Bordeaux, de notre envoyé spécial. En apparence, la question est anodine. À l'heure du jugement, elle risque pourtant de peser très lourd. Pressé de s’expliquer par le président du tribunal correctionnel sur les modifications stupéfiantes apportées au testament de Liliane Bettencourt, en toute hâte, après le décès de son mari, le notaire Jean-Michel Normand est à la peine, ce mardi matin.
Fin 2007, Me Normand avait accepté de faire de François-Marie Banier le légataire universel de Liliane Bettencourt, alors très fragile. Banier, son propre notaire et son avocat fiscaliste sont alors à la manœuvre. Rendez-vous est pris pour le jour même. Liliane Bettencourt « était décidée ». Le notaire de la femme la plus riche de France ne résiste pas. Me Normand se contente de noter dans son dossier : « C’est une connerie. » Il connaît Banier pour avoir officialisé les énormes donations (plus de 400 millions d’euros en tout) déjà attribuées au photographe, et dit avoir empêché qu’il ne mette en outre la main sur une assurance vie et des bijoux de famille. Une perquisition de la juge Isabelle Prévost-Desprez avait permis de découvrir ces secrets.
Relancé à la barre par les avocats de la partie civile, le notaire aux cheveux blancs renâcle, mais il est bien obligé de confirmer que si ce testament n’avait pas été annulé par la suite, à la lumière du scandale, le légataire universel Banier avait « vocation » à hériter « de tout », en dehors de la « quotité disponible » réservée à la fille de la milliardaire, et des « legs particuliers » déjà enregistrés. Or on sait que Liliane Bettencourt avait légué par avance ses actions (environ 27 % du capital de L'Oréal) et ses propriétés immobilières à sa fille. Mais le diable se niche dans les détails.
« Madame Bettencourt détenait personnellement 7 % de Tethys, ça aurait été à qui ? », demande sobrement Nicolas Huc-Morel, l’un des avocats de Françoise Meyers-Bettencourt. « Au légataire universel », finit par répondre le notaire, l'air un peu penaud.
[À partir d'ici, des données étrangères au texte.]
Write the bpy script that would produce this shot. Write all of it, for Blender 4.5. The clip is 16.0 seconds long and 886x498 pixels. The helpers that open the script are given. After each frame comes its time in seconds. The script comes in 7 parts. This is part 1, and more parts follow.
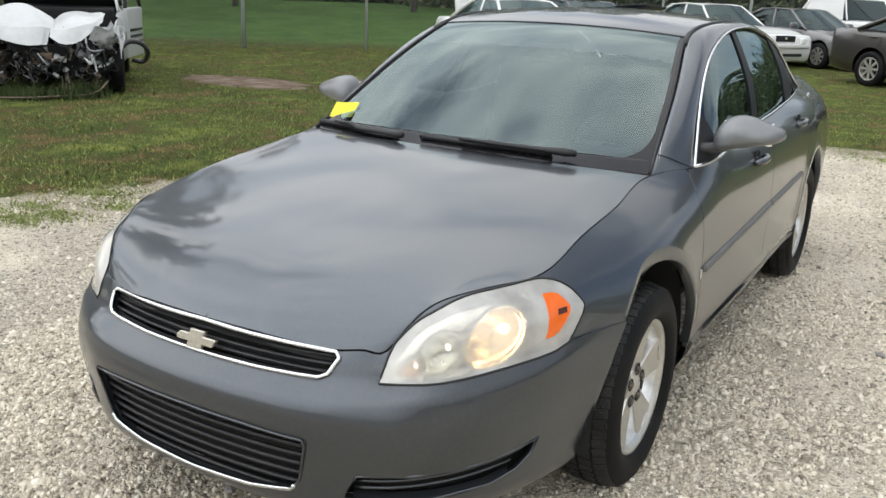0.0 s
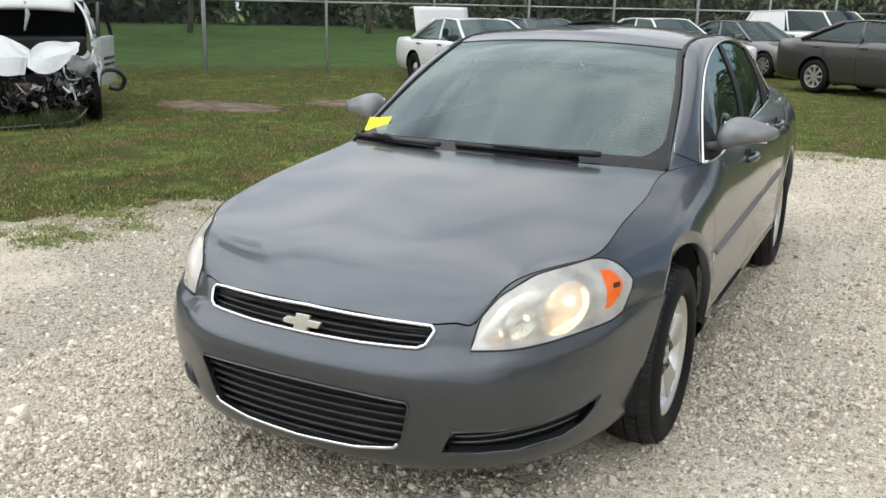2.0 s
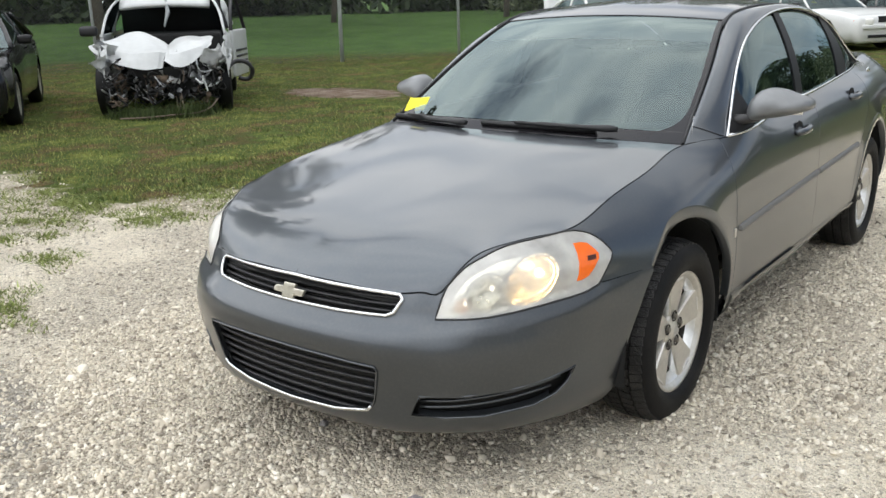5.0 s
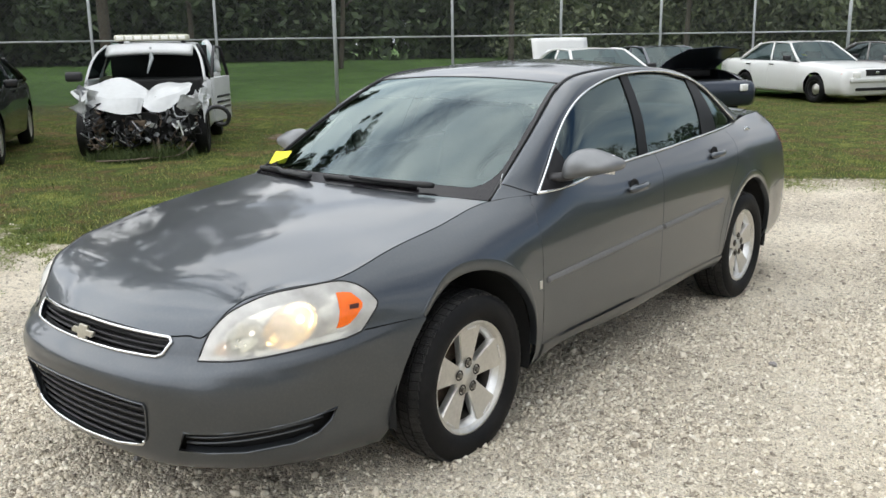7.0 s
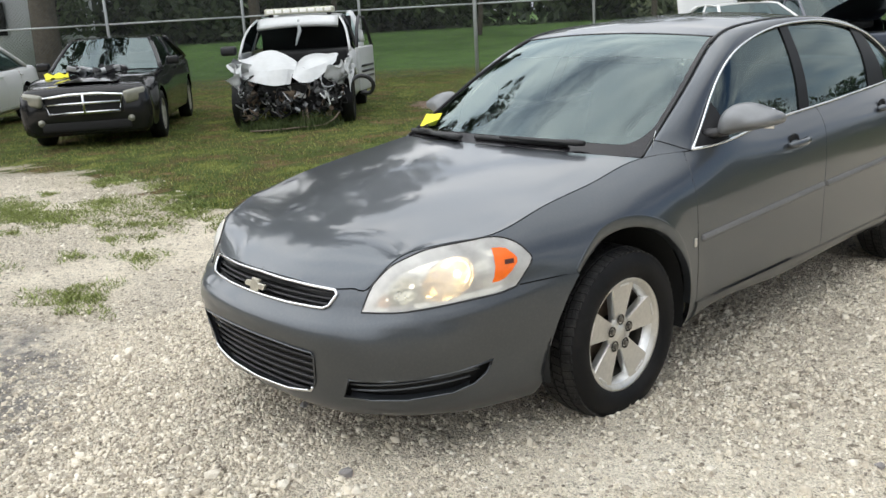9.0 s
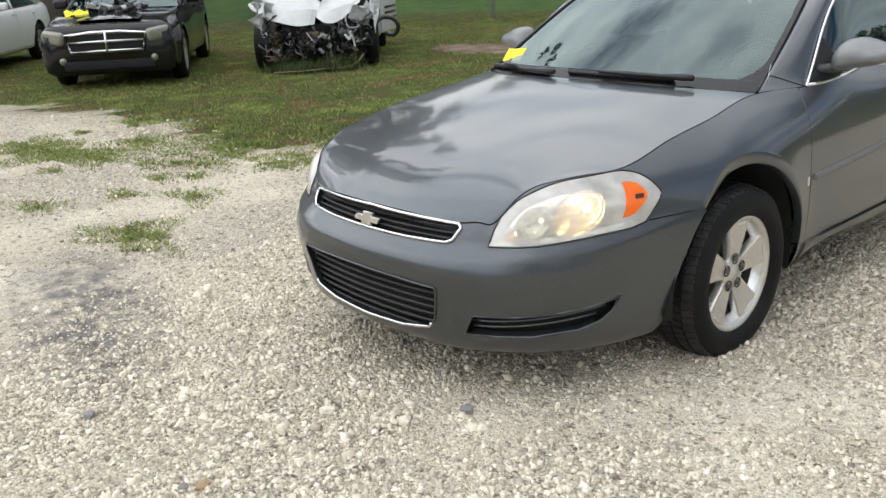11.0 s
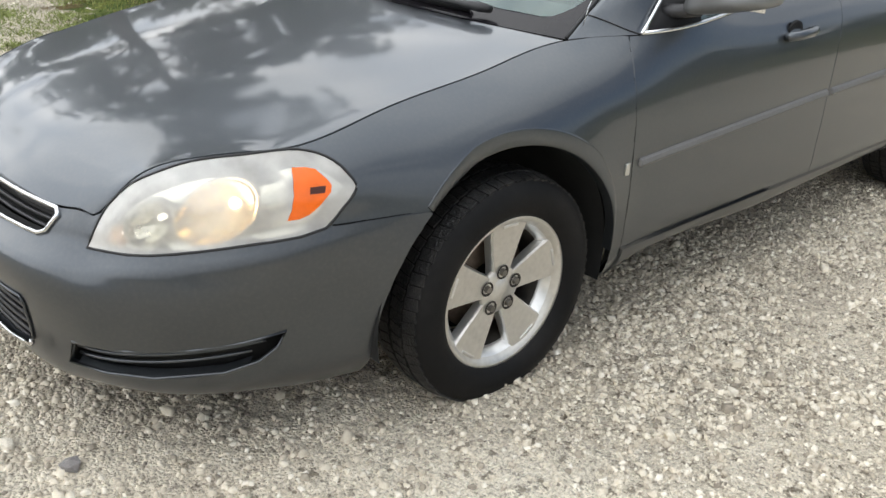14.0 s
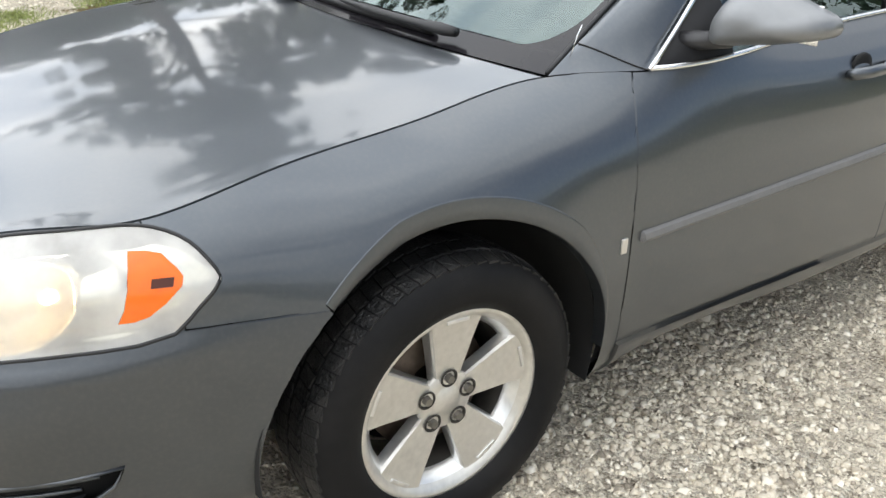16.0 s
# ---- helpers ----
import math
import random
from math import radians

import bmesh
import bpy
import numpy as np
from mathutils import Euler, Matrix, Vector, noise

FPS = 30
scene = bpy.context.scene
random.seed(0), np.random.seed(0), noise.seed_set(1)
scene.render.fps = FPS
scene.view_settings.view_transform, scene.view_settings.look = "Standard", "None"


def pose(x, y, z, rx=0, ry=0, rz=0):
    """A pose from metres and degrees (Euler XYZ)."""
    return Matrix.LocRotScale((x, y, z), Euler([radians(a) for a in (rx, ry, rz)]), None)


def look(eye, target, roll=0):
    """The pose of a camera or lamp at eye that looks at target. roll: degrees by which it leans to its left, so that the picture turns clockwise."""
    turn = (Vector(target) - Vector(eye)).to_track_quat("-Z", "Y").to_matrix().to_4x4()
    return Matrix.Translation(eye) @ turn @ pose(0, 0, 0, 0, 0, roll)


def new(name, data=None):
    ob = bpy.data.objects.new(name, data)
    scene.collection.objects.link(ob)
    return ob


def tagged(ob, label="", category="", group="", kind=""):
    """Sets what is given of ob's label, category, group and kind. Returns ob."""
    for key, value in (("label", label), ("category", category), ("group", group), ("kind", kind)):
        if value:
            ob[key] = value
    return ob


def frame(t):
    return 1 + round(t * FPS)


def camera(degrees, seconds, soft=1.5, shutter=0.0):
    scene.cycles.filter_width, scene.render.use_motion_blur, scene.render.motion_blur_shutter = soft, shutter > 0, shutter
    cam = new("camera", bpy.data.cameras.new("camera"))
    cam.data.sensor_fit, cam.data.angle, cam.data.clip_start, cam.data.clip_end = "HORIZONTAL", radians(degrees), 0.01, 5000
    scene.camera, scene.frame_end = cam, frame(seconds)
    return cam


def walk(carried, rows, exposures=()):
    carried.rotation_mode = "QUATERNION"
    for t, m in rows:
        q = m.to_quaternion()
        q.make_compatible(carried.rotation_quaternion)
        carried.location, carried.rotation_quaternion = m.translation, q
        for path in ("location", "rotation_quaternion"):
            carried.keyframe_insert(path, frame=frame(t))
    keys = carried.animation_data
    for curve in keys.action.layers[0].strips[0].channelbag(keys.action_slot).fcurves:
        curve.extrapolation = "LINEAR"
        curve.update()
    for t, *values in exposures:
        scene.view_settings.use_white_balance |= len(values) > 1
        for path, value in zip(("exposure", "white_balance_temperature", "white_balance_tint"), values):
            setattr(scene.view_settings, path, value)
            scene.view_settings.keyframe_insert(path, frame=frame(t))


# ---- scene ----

Seuls quelques spécialistes du dossier apprécient cet instant d'audience à sa juste valeur. Il faut en effet savoir que Tethys, holding personnelle de Liliane Bettencourt, détenait alors un bloc pesant 19 % de l’actionnariat de L’Oréal. En clair, les 7 % de Liliane représentent alors 1,33 % des actions du géant cosmétique mondial. Au 31 décembre 2007, quand L’Oréal était valorisé 60 milliards d’euros, ces 7 % valaient donc 800 millions d’euros. Un magot qui serait même de 1,17 milliards d’euros aujourd’hui, L’Oréal étant valorisé 87 milliards. Banier aurait donc été virtuellement milliardaire.
Pas plus que la veille, les débats de mardi n’ont été favorables à François-Marie Banier. Témoins et procès-verbaux ont au contraire dessiné sa face sombre, inquiétante, celle d’un homme calculateur, cynique et âpre au gain. L’ancienne femme de chambre de Liliane Bettencourt, qui a travaillé 18 ans à son service, raconte avec des mots simples, à la barre, l’emprise qu’exerçait le photographe sur « Madame », depuis les années 2006. Il s’invitait sans prévenir, la rejoignait dans sa chambre, se permettait de lire son agenda, faisait des observations sur ses rendez-vous médicaux, quand il ne les modifiait pas. La femme de chambre l’a entendu parler « d’adoption simple » avec « Madame », après le décès de « Monsieur ». Elle ne savait pas ce que cela voulait dire.
Banier conteste, comme toujours. « C’est une idée folle ! », déclame-t-il. Un avocat lui avait fourni une consultation juridique sur le sujet de l’adoption simple, mais les choses en étaient restées là. Il s’emporte encore après la lecture du procès-verbal d’une octogénaire, une vieille amie de Liliane, qui l’accuse durement d’avoir éloigné tout le monde de la milliardaire, et de l’avoir placée sous sa coupe. « On me traîne dans la boue. Ce sont des calomnies », s’indigne Banier, avec une moue de dégoût.
Quant à Éric Woerth, il était à nouveau le seul prévenu absent du procès ce mardi, en dehors de l’ex-infirmier de Liliane Bettencourt et de l’ex-gestionnaire de fortune de l’île d’Arros, tous deux excusés pour raisons médicales.